Debates about wildlife are fertile with misinformation about the size and growth, or decline, of their popuatlions. Exaggeration grows with the competition of claims and counter claims by opposing groups.
If a claim is not accompanied by a verifiable measurement – one that could be repeated because you can know how it was achieved – treat it sceptically and ask for supporting documentation. Claims are more valuable if they can be evaluated because the where, how, who and when they were achieved is documented and available to all to see.
But my concern here isn’t with making sure that all of us who care about wildlife and their better management discriminate between substantiated and unsubstantiated claims because that is a transparently good and simple task. Challenging wild claims and focussing your attention on those that can be substantiated is just plain good practice whatever your purpose and prejudices.
My concern is with helping people discriminate between the good and the bad of ‘official’ claims because they are more difficult, or made more difficult, to evaluate. Even though, or probably because, official claims are supported by documentation, evaluating their quality requires some experience and insight.
Transparency and simplicity is necessarily sacrificed by detail. No one, for example, takes a large financial risk without the apparently opaque complexity of a legal document. But there-in is the opportunity for a ‘devil’ to also hide in the detail. Flaws unintentional, unintentional but intentionally hidden, or intentional can be devils in the detail of official claims about population size and how it migth be changing, that is growing or declining.
I am concerned that the history of official, sometimes referred to as ‘scientific’, estimates of feral horse population growth revealed more about expectations of those conducting or reporting the estimates than the truth.
Sometimes, the official reports of population growth have been so flawed that guesses from amateurs lobbying against population control can be closer to the truth. In New Zealand, for example, at the height of debates about how the Kaimanawa Mountain population the Department of Conservation released estimates that the population was growing at 16%, or as high as 24%, each year  – a rate that would be alarming if it were true. Such rapid growth rate would be cause for immediate population control to avert ecological catastrophe and animal suffering on a massive scale. It is fairly safe to assume, therefore, that it met the expectations and intentions of those in the government agency promulgating the extraordinary rates.

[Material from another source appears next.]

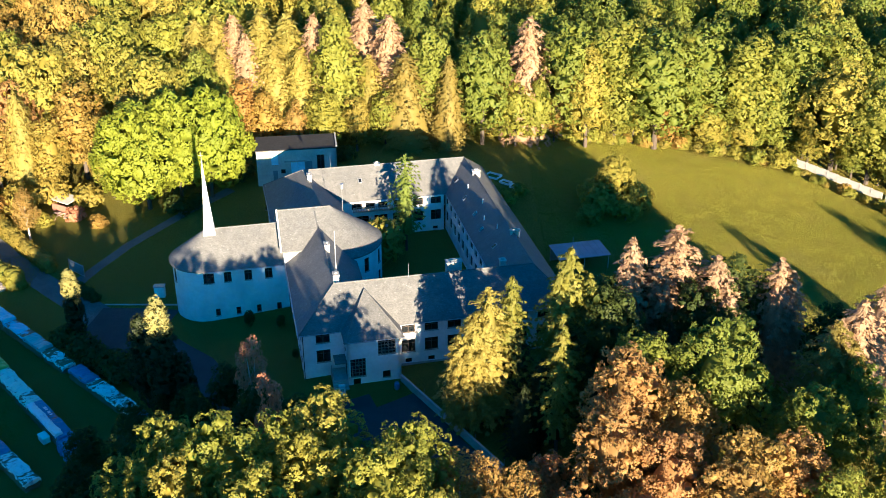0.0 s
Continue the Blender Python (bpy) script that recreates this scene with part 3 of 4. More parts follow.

Around the same time, however, a representative of the International League for the Protection of Horses, Elizabeth MacFarlane, was reported in New Zealand Horse & Pony disputing the extraordinary rates and suggesting that the population was growing no more than 9.4% a year  – a value later found to be closer, remarkably close, to the truth .
It is possible that Ms MacFarlane achieved a degree of insight that escaped much more experienced wildlife managers, or she just made a good guess – we may never know (I have tried since to track down Ms MacFarlane but without success. If you know her please put her in touch). It is certain, however, that official claims were seriously flawed. Unfortunately, the official claims were made opaque with documentation and authority. They were not found to be flawed until after they had been used to justify a particular course of population management. Critique did not happen soon enough.
In the following weeks’ posts I will describe the several ways that official, apparently well substantiated, reports of feral horse population size and growth have been misleading. I will provide some simple ways of detecting hyperbole and being sensitive to bias in ‘scientific’ and official reporting.
I will discuss how animal immigration and population adult sex ratio need to be considered when interpreting and applying estimates of feral horse population growth.
I will describe the techniques for estimating population size and growth and how they vary in their reliability. I will identify those techniques that are inherently flawed and should probably not be used or, at least, not used as if they are infallible.
Lastly, I will highlight the several research groups working hard to improve estimates – like the United States Geological Survey.
Lessons from feral horses could be usefully applied to controversies about other wildlife populations where their size and growth rate is disputed.
1. Department of Conservation, 1995. Kaimanawa Wild Horses Plan. Wanganui, New Zealand: Department of Conservation, Wanganui Conservancy.